Some buildings might offer car share access and cycle parking, and if you are really thinking ahead, ask whether there is charging for electric vehicles, or any plans to have it installed.

Avoid a monoculture

An assortment of people from all walks of life is the key to a dynamic, vibrant locale. Mixed-used developments and precincts, which are rising in popularity, usually result in an interesting variety of people coming and going.

The great outdoors

Access to outdoor space and nature also has a significant impact on human health and wellbeing. This includes private spaces, such as balconies, and communal spaces, where residents can interact with neighbours.

A nice deep balcony is ideal for entertaining and spending time outdoors. But beware, balconies on the upper floors of a taller building are often so windy that they are unpleasant to sit on.


Feeling safe is crucial to human health and wellbeing. Make sure entries and exits are secure. It’s often a good sign when residents can only access the floor their apartment is on, which means you can quickly recognise who belongs there.

Common areas should be well lit both day and night.


Buildings should also be designed in way that is sympathetic to the human need for privacy.

Also consider how privacy interacts with other amenity needs. For example, if you need to have blinds and shutters closed for privacy reasons, this may impact light quality.

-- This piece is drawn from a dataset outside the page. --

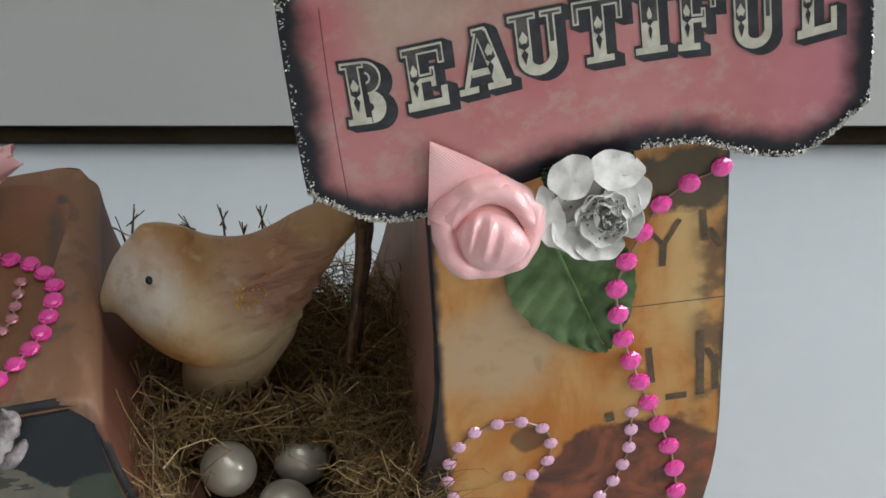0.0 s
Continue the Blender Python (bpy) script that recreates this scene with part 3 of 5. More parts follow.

Look for thick walls and protection from street noise if you plan on getting any sleep. Check whether windows and glazed doors are double-glazed or have other high-performance insulating glass or other features.

Stairs and lifts

Fire escape stairs can be designed to promote a healthy lifestyle, so check for those that are well designed and encourage you to use them.

Giant car parks underneath apartment buildings also promote insular, inactive lifestyles.

Another downside of underground car parks is that any soil above it, in the courtyard or other communal spaces, is often so shallow that it’s difficult to grow trees and other vegetation.

If lifts are necessary, make sure there are enough to service the number of people in the building.